There are also cross-asset signals worth monitoring. Bitcoin fell to $62,533.89, highlighting that risk sentiment outside equities remains cautious. Small-business optimism weakened to 95.3 in May, below its long-term average of 98.0, while the uncertainty index climbed to 91. Those figures suggest the real economy is not uniformly strong, even after the 172,000 payroll gain. For portfolios, that means balancing selective exposure to AI-linked winners with sensitivity to rates, inflation and cyclical slowdown risks.

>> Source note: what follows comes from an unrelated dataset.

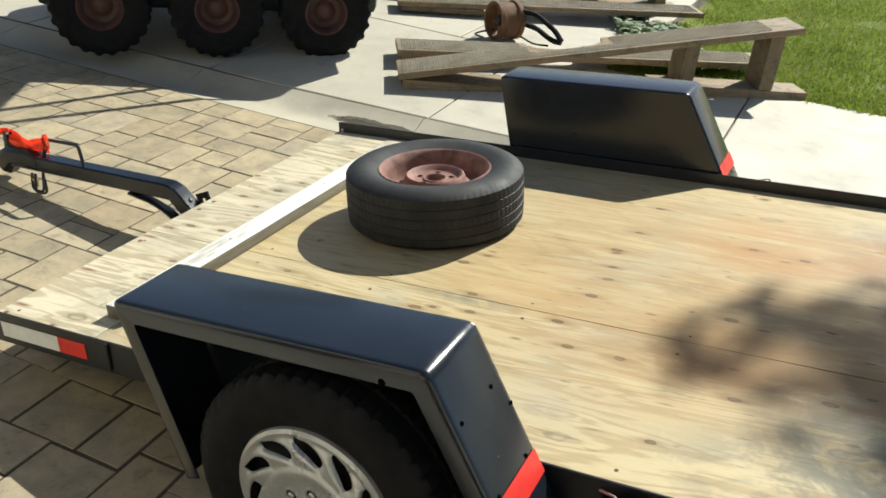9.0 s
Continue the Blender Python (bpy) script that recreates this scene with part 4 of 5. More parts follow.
# ---- tail lamps ----
for sign in (-1, 1):
    m = pose(0.515, sign * (1.013 if sign > 0 else 1.005), 0.006 if sign > 0 else -0.036, 0, -90, 0)
    lamp = tpart("tail_lamp", lathe([(0, -0.06), (0.034, -0.06), (0.042, -0.05), (0.043, -0.005), (0.041, 0.0), (0, 0.0)], 28, m=m), M["rubber"], label="round red tail lamp in a black housing")
    tpart("lens", lathe([(0.039, 0.0), (0.038, 0.01), (0.033, 0.015), (0.02, 0.018), (0, 0.019)], 28, m=m), M["lens"], lamp, "round red plastic lens")
    tpart("bracket", boxed(0.52, 0.60, min(sign * 0.947, sign * 1.0), max(sign * 0.947, sign * 1.0), -0.06, 0.0, bevel=0.003, segments=1), M["frame_black"], lamp)
    wire = [(0.60, sign * 0.95, 0.018), (0.56, sign * 0.97, 0.028), (0.545, sign * 1.0, 0.02), (0.55, sign * 1.02, -0.03)]
    tpart("wire", tube(rounded(wire, 0.01), 0.003, 6), M["zinc"], lamp)
    for i in range(2):
        tpart("safety_chain", tube(rounded([(0.55 + 0.3 * i, sign * 0.9, -0.07), (0.56 + 0.3 * i, sign * (0.86 + 0.05 * i), -0.16), (0.62 + 0.3 * i, sign * 0.84, -0.08)], 0.02), 0.007, 6), M["frame_black"], lamp) if sign < 0 else None

# ---- tongue: bent square tube lying on its coupler ----
TO_ROOT = trailer.matrix_basis.inverted()


def wpart(name, bm, material, parent=None, label="", smooth=35):
    return part(name, bm, material, parent or trailer, label, TO_ROOT if parent is None else None, smooth)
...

Other single-stock moves also underline the importance of execution. SailPoint fell 12.2% after a sharp earnings miss, while Corning jumped 9.31% after securing a multibillion-dollar optical fiber supply agreement tied to U.S. data center expansion. Marvell rose 9% after confirmation it will join the S&P 500 on June 22. These moves show that stock selection still matters even in a macro-dominated tape.
Looking ahead, the market’s path will likely be set by the interaction between CPI, Treasury yields and oil prices. If inflation surprises on the downside, the S&P 500 may have room to retest its June 1 high; if inflation runs hotter, the recent rebound could prove to be only a pause in a broader valuation reset.